ENGL1000
INTRODUCTION TO BRITISH
LITERATURE
Some key sections:
Prologue: importance of history; grandness of Heorot (see also 991ff for the rebuilding of Heorot).
Grendel's bitterness: 86ff, and 728ff.
Introduction of Beowulf: 194ff; 247-249; 343
His self-promotion: 419ff, 530ff, 1652ff, 1987ff, 2069ff, 2510ff
The role of the poet: 696-702; 837; 1195; 2163; 2687; 2341-2343; 2573ff
Battle scenes: Beowulf and Grendel 662ff; Beowulf and Grendel's mother 1497ff; Beowulf and the dragon 2542ff
Problematisation of warrior culture
and revenge culture: 1069 ff; 2029 ff
Think about, and be prepared to discuss, five of these questions. Check any words you don't understand in a dictionary or glossary of literary terms.

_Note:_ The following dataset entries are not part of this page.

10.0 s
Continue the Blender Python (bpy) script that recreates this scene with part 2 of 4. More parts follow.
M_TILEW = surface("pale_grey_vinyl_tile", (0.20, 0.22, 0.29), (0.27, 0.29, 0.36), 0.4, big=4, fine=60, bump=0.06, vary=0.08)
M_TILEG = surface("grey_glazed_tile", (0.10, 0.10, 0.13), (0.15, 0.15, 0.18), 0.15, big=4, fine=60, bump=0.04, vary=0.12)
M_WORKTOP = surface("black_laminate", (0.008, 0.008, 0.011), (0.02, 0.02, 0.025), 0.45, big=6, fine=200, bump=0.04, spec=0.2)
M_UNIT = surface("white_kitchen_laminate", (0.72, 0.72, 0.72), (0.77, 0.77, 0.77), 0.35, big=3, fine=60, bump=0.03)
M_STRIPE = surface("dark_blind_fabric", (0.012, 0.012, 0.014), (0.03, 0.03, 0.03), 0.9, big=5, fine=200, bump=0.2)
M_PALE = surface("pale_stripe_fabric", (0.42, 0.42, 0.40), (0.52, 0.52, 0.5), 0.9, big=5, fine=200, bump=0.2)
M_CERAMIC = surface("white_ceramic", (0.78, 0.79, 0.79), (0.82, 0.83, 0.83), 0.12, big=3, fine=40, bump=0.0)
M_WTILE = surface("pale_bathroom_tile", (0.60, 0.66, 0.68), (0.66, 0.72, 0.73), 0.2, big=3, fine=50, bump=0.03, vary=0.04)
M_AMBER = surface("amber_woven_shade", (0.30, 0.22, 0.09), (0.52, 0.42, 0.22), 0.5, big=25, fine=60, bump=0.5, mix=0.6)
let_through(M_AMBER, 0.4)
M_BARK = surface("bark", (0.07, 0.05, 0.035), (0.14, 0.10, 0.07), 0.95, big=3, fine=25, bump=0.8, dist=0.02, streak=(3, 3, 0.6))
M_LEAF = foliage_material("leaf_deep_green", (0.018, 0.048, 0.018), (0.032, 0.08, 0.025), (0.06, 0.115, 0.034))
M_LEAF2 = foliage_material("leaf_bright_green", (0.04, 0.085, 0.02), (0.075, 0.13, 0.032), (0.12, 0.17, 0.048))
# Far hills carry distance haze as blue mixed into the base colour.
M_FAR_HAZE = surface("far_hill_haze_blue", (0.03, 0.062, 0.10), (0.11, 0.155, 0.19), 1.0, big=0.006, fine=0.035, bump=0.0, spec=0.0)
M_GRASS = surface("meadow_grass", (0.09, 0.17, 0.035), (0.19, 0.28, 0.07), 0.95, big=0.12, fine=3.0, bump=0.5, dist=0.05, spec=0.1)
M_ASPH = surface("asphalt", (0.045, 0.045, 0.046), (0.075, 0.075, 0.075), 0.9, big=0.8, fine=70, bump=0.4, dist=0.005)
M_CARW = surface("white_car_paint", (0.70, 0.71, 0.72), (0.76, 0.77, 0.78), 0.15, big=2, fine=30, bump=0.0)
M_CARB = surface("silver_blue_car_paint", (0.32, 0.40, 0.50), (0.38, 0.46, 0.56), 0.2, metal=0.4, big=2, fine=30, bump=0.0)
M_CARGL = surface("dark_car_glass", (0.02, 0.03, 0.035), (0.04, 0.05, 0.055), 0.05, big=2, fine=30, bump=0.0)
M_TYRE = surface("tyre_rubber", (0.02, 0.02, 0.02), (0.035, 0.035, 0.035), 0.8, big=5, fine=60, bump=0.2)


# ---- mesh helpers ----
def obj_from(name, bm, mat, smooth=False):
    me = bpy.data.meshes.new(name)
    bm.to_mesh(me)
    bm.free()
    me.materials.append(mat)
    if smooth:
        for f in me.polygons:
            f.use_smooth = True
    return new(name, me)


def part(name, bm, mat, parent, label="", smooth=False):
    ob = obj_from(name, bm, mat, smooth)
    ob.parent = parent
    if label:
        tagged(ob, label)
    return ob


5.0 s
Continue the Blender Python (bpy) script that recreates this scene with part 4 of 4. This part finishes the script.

The questions in bold will be addressed in lectures; the others in tutorials.
1. How does the poem regard heroes and heroism? Does heroic behaviour involve conflict in the poem?
2. What do you understand to be the relationship between a warrior and his lord? Why is it central to this narrative?

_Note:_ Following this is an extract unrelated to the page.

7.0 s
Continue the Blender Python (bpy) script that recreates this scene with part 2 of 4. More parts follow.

3. What is wergild and what is its relation to a culture of revenge?
4.
How are we to read Beowulf's boasting?
5. How is evil represented in Beowulf? Are there villains and what is their
function?
6. To what extent is the narrative elegiac? (Have a look at "the last survivor's speech" [2247-2269] and Beowulf's death speech [2794-2820].

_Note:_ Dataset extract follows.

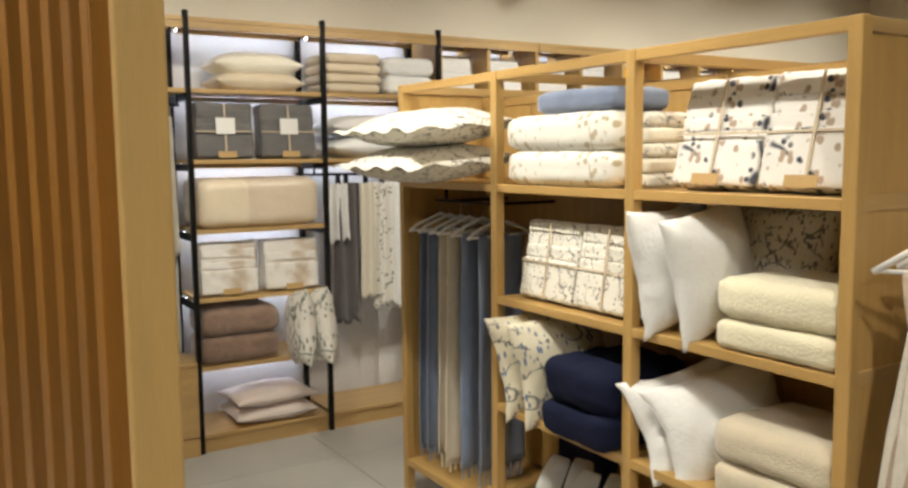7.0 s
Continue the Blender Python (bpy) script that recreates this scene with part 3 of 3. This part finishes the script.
# bay with grey boxes, roll and cushions
shelf_bay(3, LEVELS, label="wall shelving bay with oak boards full of bedding")
for i, z in enumerate((1.968, 2.062)):
    cushion("pillow", BEIGE if i == 0 else CREAM, pose(3.5 * BAY + 0.02, 0.17, z + 0.047, 0, 0, -2 * i), 0.50, 0.34, 0.14, "pale beige pillow in a stack on oak board", 7 + i, "shelf pillows")
for i, x in enumerate((0.20, 0.56)):
    package(GREY, pose(3 * BAY + x, 0.10, LEVELS[4] + 0.004, -5, 0, 0), 0.32, 0.30, 0.12, "grey wool blanket tied with ribbon and card", i, True, True, True, group="grey blankets")
    package(MARBLE, pose(3 * BAY + x, 0.10, LEVELS[2] + 0.004, -6, 0, 0), 0.32, 0.29, 0.12, "white and beige marbled bed linen set", 4 + i, False, False, True, group="marbled linen sets")
quilt = folded("quilt", SATIN, pose(3.5 * BAY, 0.19, LEVELS[3]), 0.71, 0.36, 0.262, "champagne satin quilt folded thick with a glossy facing", 5, layers=1, category="quilt", amount=0.008)
GLOSSY = mat("glossy_satin", (0.76, 0.66, 0.50), 0.28, vary=0.05, scale=4, bump=0.08, bump_scale=50)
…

7. How are women represented? What roles seem to be available to them in this culture? Does the heroic exclude them?
8. Who tells the story? Why is it told with the patterning that it has?
9. What is the text's view of history? How does the text view destiny? Fate?
10. How does God function in the poem? Are Christianity and the heroic code incompatible?
11. In his translation, Heaney from time to time mirrors the alliteration that is so important in the Anglo-Saxon poem. Choose a group of at least three consecutive lines where he does this. Why might he have chosen to alliterate the particular lines you've chosen?
12. Check a glossary such as M.H. Abrams' Glossary of Literary Terms (PN44.5A2 1999) for characteristics of literary epic, and list three of these that can be found in Beowulf. (Abrams may be found in the High Use area as well as in the stacks.)